Che i mercatini dell’usato stessero spuntando come funghi sul territorio nazionale, questa era già cosa nota, ma che ci fosse già nell’immediato un’evoluzione, o meglio una settorizzazione dei vari tipi di esercizi commerciali specializzati nella vendita di prodotti già utilizzati, questa è una novità per l’Italia.
Per le neomamme e per i loro bambini, in moltissimi centri del nostro Paese nascono, infatti, come conseguenza della crisi che colpisce le famiglie italiane sempre più impietosamente, dei baby bazar, dove è possibile trovare di tutto proprio di tutto: dall’abbigliamento, alle cullette, ai giocattoli e ai passeggini sino ad ogni tipo di attrezzature e articoli per la puericultura.

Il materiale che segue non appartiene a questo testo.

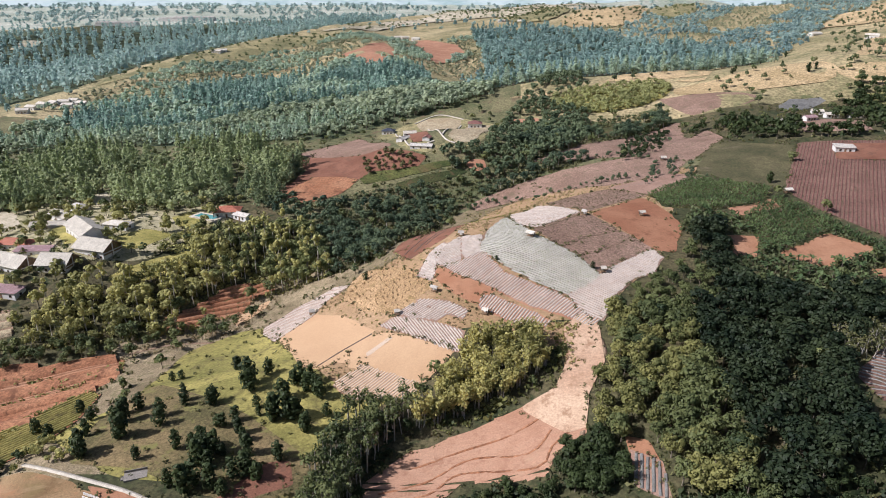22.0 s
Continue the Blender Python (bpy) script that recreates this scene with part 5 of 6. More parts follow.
plant(BANANA, *scatter(W["reed"], 2.8, 112, gaps=0.15), (0.8, 1.25), 112)
plant(VILLAGE_TREE, *scatter(W["reed"], 7.0, 113, gaps=0.3), (0.35, 0.6), 113)
plant(VILLAGE_TREE, *scatter(W["knoll"], 3.4, 114, gaps=0.15), (0.25, 0.45), 114)
plant(SLIM_TREE, *scatter(W["yard"], 4.6, 115, gaps=0.3), (0.6, 0.9), 115)
plant(PALM, (-27.5, -56, 3.5), (188, 202, 170), (0.8, 1.0), 10)
plant(BRIGHT, (-21.0, -36.0), (219.5, 190.0), (0.9, 1.15), 11)
plant(WOOD_TREE, *scatter(W["scrub"], 5.5, 12, gaps=0.35), (0.35, 0.6), 12)
plant(BANANA, *scatter(W["lowright"], 3.8, 15, gaps=0.3), (0.7, 1.1), 15)
plant(BANANA, *scatter(W["olive"], 4.5, 17, gaps=0.4), (0.7, 1.1), 17)
for k, (px, py, size) in enumerate(((-117.2, 308.9, 0.81), (-107.8, 298.0, 0.81), (-102.7, 288.4, 0.94), (-94.2, 288.2, 1.35), (-95.4, 311.4, 1.08), (-84.6, 295.0, 1.89), (-81.8, 304.2, 1.35), (-72.4, 280.6, 1.76), (-67.1, 281.6, 1.76), (-69.5, 298.6, 1.49), (-66.0, 297.3, 1.49), (-61.3, 290.8, 1.49), (-57.5, 283.7, 1.08), (-62.1, 277.3, 1.35), (-77.4, 282.4, 0.81), (-80.2, 274.2, 1.22), (-86.1, 276.8, 1.08), (-105.1, 277.6, 1.49), (-117.0, 287.8, 1.35), (-113.6, 271.3, 2.16), (-118.1, 280.2, 1.89), (-125.6, 274.0, 1.22), (-120.2, 262.6, 1.62), (-123.6, 283.9, 0.94), (-75.0, 266.6, 1.62), (-87.6, 267.4, 1.76), (-83.6, 265.4, 1.62), (-66.0, 264.7, 1.22), (-72.7, 260.5, 1.62), (-103.9, 262.1, 0.94))):
    plant(DARK_TREE, (px,), (py,), (size, size), 1000 + k)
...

Se è positiva l’idea del riciclo e del riuso per combattere un capitalismo ormai moribondo per trasformarlo in uno stile di vita senz’altro migliore, il fattore determinante che induce a muovere le famiglie ad acquistare e a vendere in questi baby shop è senz’alcuna ombra di dubbio la carenza di liquidità e l’indebitamento, perché se in passato la moda del corredino tutto nuovo e personalizzato era quasi uno status symbol delle famiglie italiane, così come l’acquisto di giocattoli di ogni tipo, le tasche vuote stanno facendo cambiare le abitudini nei nostri acquisti.
Anche questa, però per Giovanni D’Agata, componente del Dipartimento Tematico Nazionale “Tutela del Consumatore” di Italia dei Valori e fondatore dello “Sportello dei Diritti”, è l’immagine, forse anche mesta, di un Paese in recessione del quale si possono cogliere anche gli aspetti positivi tra le quali una spinta verso un più sano e ponderato utilizzo delle risorse.